The Prince sat back, white to his twitching mouth, his body limp. D'Avaray, with eyes flaming in a livid face, remained standing where he had risen. D'Entragues, the only one to preserve his colour, faced André-Louis at closer quarters and conned him with narrowing, wicked eyes.

"You scoundrel! Not only have you committed this atrocious crime, but you dare to come here and tell us of it to our face, so lost to respect of his highness that you can permit yourself to speak as you have done."

"Did you use the word 'respect', Monsieur d'Entragues?" He laughed into the dark countenance that was within a foot of his own. "It need not surprise you or him that my feeling is something very different. Let him be thankful that his royal blood places him beyond the reach of the satisfaction it is my right to claim."

The Regent rocked in his chair "This insolence! My God, this insolence! To what have I fallen?"

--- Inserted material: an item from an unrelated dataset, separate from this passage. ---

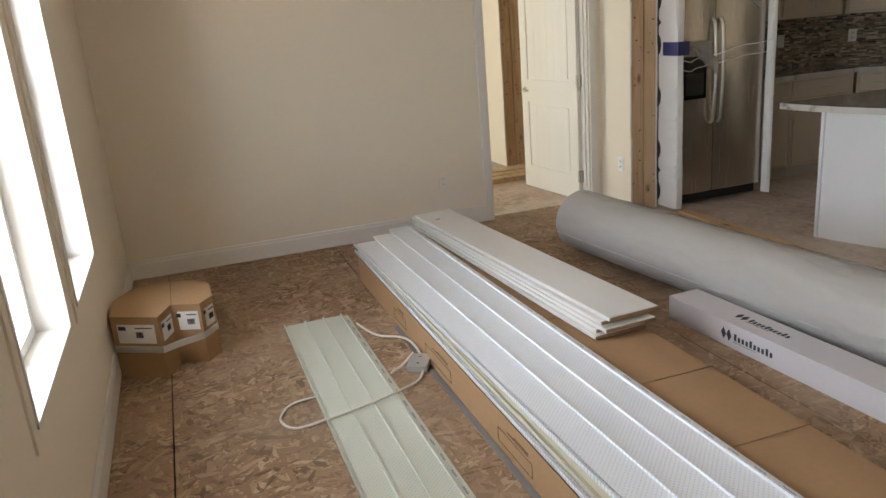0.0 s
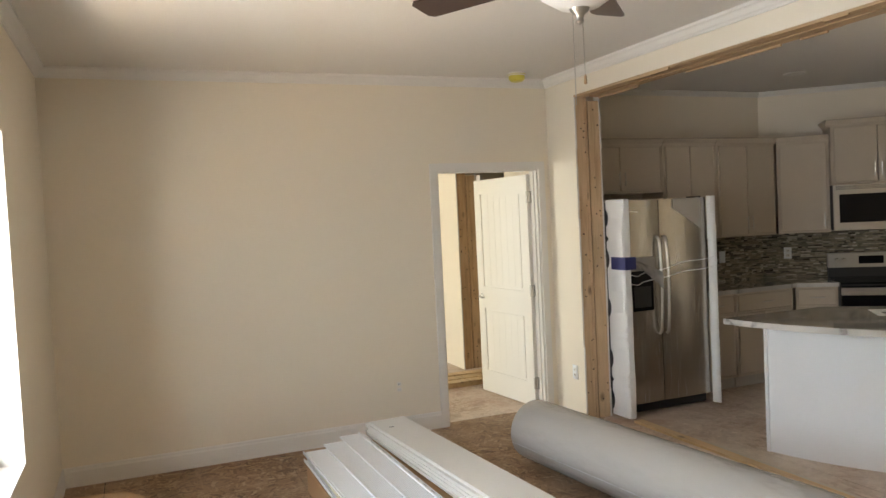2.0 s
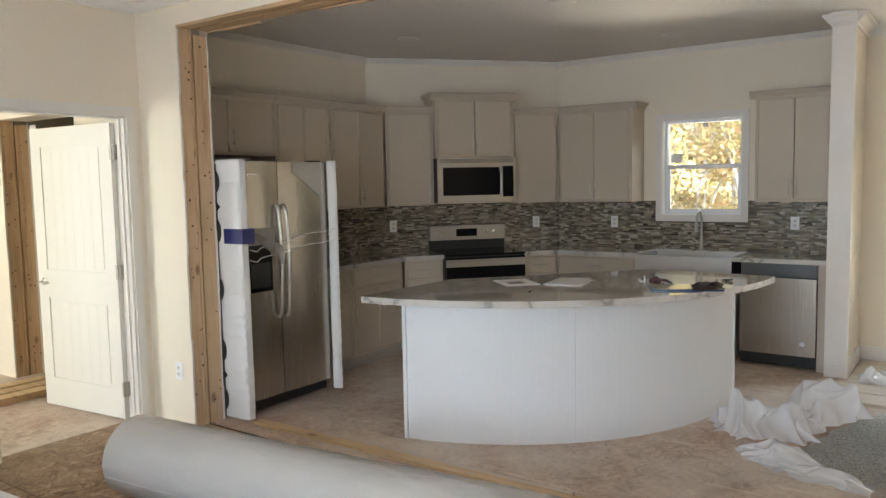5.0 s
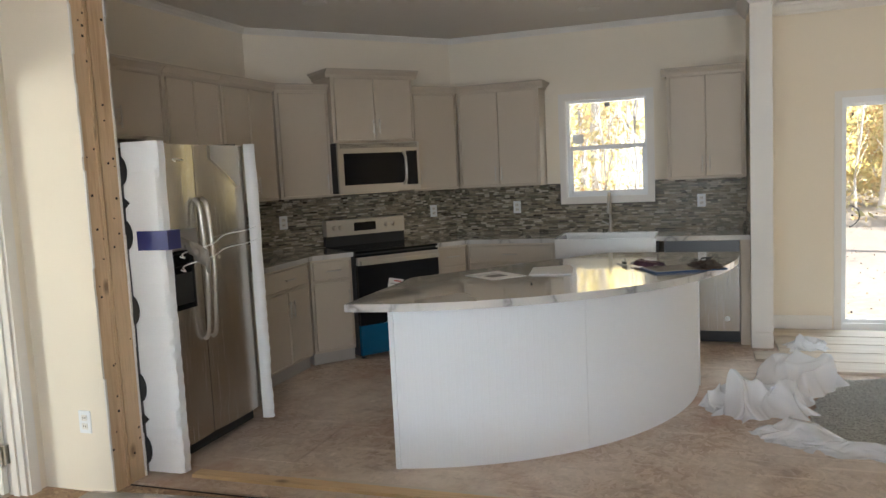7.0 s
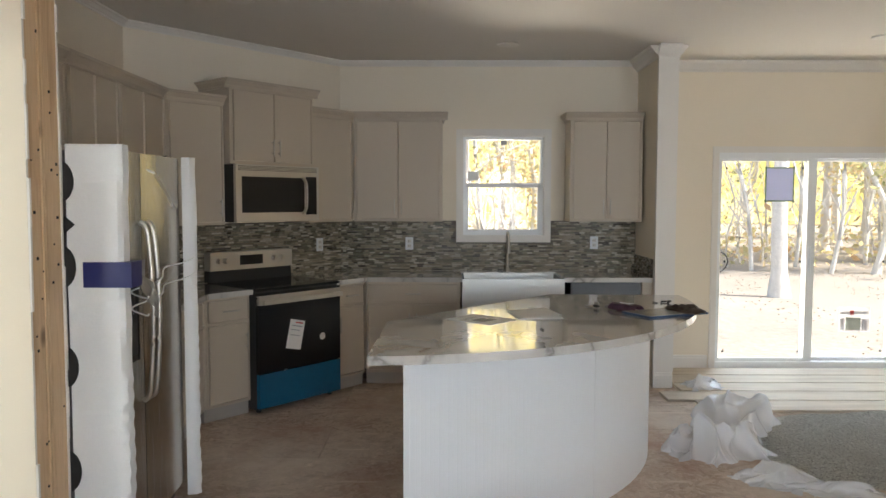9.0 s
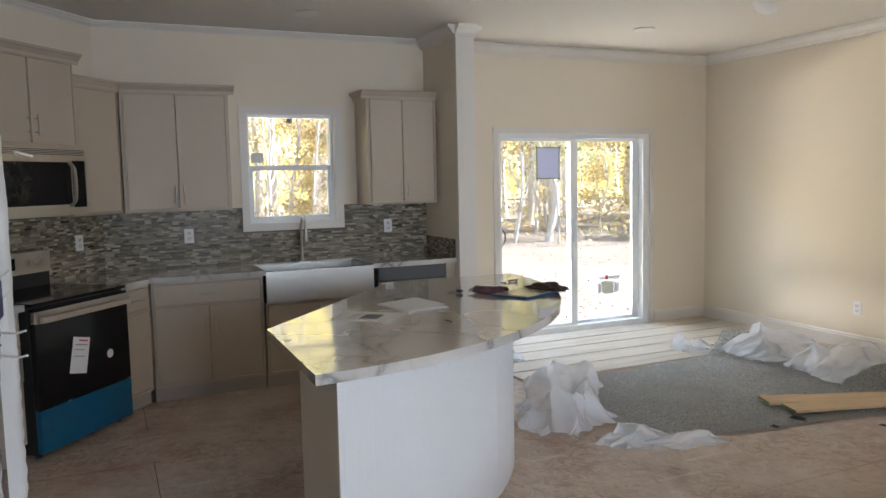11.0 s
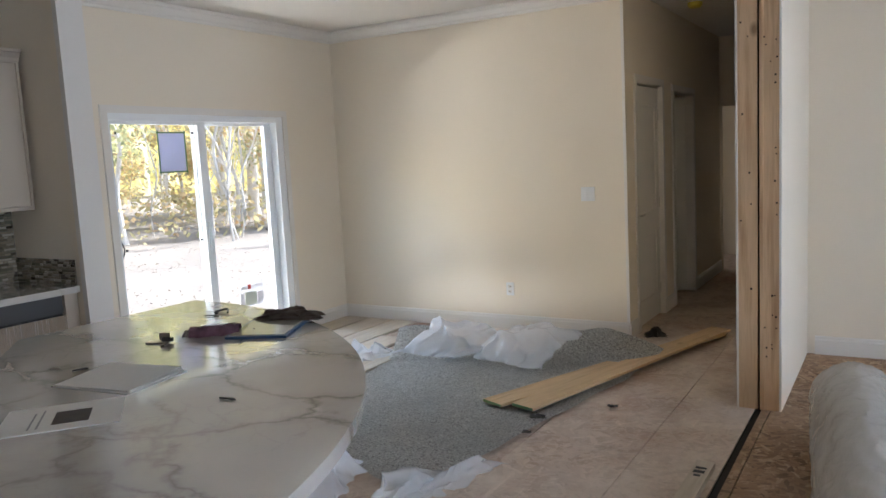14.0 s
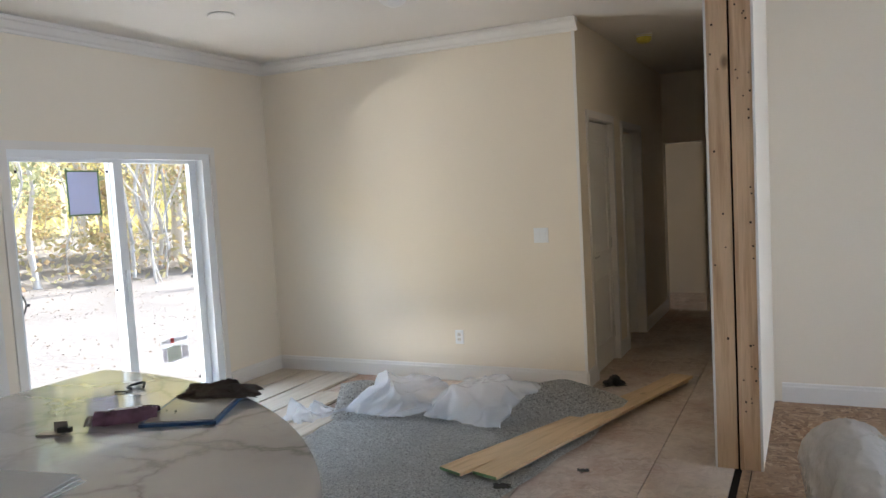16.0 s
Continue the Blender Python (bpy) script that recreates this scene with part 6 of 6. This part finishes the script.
# near-black sheet added so the gaps between the strips look shaded
solid("gap_shade_sheet", boxes((6.68, 6.94, 0.03, 2.0, 0.001, 0.0025), (6.94, 7.23, -0.37, 2.0, 0.001, 0.0025), (7.23, 7.90, -0.95, 2.0, 0.001, 0.0025)), GAP, "dark sheet painting shade into the gaps between plywood strips", "underlay", kind="structure")
for k in range(5):
    x = 6.66 + 0.285 * k
    L0, L1 = (-1.0 if k > 1 else 0.0 - 0.4 * k), 2.06 if k > 2 else 2.45 - 0.2 * (2 - k)
    solid("subfloor_plank", soft(boxes((x, x + 0.262, L0, min(L1, 2.06) if x > 7.1 else L1, 0.003, 0.022)), 0.002), PLANK_PALE, "pale plywood strip laid by the patio door", "plank", "plywood strips by the patio door")
for k, (y, x0, x1) in enumerate(((7.15, 3.05, 4.3), (7.32, 3.0, 4.35), (7.5, 3.1, 4.4))):
    solid("timber_length", soft(boxes((x0, x1, y, y + 0.13, 0.001, 0.05)), 0.004), PLANK_Y, "length of sawn timber on the bedroom floor", "timber", "sawn timber in the bedroom")


# carpet remnant with its far edge rucked up
def sheet(outline_fn, nu, nv, height, name, mat, label, category, thick=0.0, m=None, smooth=True):
    bm = bmesh.new()
    g = [[bm.verts.new((*outline_fn(i / nu, j / nv), height(i / nu, j / nv))) for j in range(nv + 1)] for i in range(nu + 1)]
    for i in range(nu):
        for j in range(nv):
            bm.faces.new((g[i][j], g[i + 1][j], g[i + 1][j + 1], g[i][j + 1]))
    if thick:
        bmesh.ops.solidify(bm, geom=bm.faces[:], thickness=thick)
    return solid(name, bm, mat, label, category, smooth=smooth, m=m)


def bilinear(p, wob=0.0, seed=0.0):
    def fn(u, v):
        (ax, ay), (bx_, by), (cx, cy), (dx, dy) = p
        x = (ax * (1 - u) + bx_ * u) * (1 - v) + (dx * (1 - u) + cx * u) * v
        y = (ay * (1 - u) + by * u) * (1 - v) + (dy * (1 - u) + cy * u) * v
        e = wob * (abs(u - 0.5) + abs(v - 0.5))
        return x + e * noise.noise((u * 6, v * 6, seed)), y + e * noise.noise((u * 6, v * 6, seed + 5))
    return fn


def ruck(u, v):
    far = max(0.0, (v - 0.86) / 0.14)
    lift = 0.19 * far * far * (0.65 + 0.5 * math.sin(u * 9 + 1.0)) if far > 0 else 0
    return 0.016 + max(0, lift) + 0.008 * noise.noise((u * 5, v * 5, 1)) + 0.03 * max(0, noise.noise((u * 3, v * 3, 9))) * v


sheet(bilinear([(6.50, 1.80), (5.22, 2.16), (4.74, -0.50), (6.72, 0.02)], 0.10, 2.0), 60, 60, ruck, "carpet_remnant", CARPET, "grey speckled carpet remnant, rucked up at its far edge", "carpet", 0.012)
for k, (x, y, s) in enumerate(((5.05, 0.95, 0.09), (4.72, 0.62, 0.06), (5.02, 1.22, 0.05), (6.62, 0.72, 0.06))):
    sheet(bilinear([(x, y), (x + s, y + 0.2 * s), (x + 0.8 * s, y + s), (x - 0.2 * s, y + 0.7 * s)], 0.3 * s, k), 8, 8, lambda u, v: 0.02 + 0.02 * noise.noise((u * 3, v * 3, k)) ** 2, "carpet_scrap", UNDER if k != 3 else CARPET, "small scrap of carpet pile on the floor", "scrap", 0.006)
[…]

"To what, indeed!" said André-Louis.

But now, d'Avaray, quivering with anger for his master, came swiftly round the table. "It shall be punished, monseigneur. I claim to act for you where your rank forbids you to act for yourself." He confronted André-Louis. "That for your insolence, you poor rascal," he said, and swept his fingers across the young man's cheek.

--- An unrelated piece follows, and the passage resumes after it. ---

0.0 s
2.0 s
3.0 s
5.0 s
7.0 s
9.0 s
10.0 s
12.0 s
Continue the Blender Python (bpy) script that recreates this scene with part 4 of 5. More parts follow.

André-Louis fell back, and bowed to him, even as the Regent struggled to his feet.

"No, no! D'Avaray! It shall not be. I forbid it, do you hear? I forbid it. Let him go. What do his words matter? You cannot meet a man so base, a nameless bastard. To the door with him. D'Entragues, Monsieur Moreau to the door."

"The door for me, certainly, Monsieur d'Entragues," said André-Louis, and turned on his heel.

D'Entragues, stepping swiftly ahead of him, flung wide the door, and stood haughtily aside to let him pass. On the threshold André-Louis paused and turned.

"I am lodged at the Two Towers, Monsieur d'Avaray. And I shall be there until to-morrow if you want me, or if you feel that this is a matter which you may pursue in honour."

But the Regent anticipated his favourite. "If you are still there to-morrow, by God I'll send my grooms to give you the thrashing you deserve."

André-Louis smiled his contempt. "You are consistent, monseigneur." And on that went out, leaving rage and shame behind him.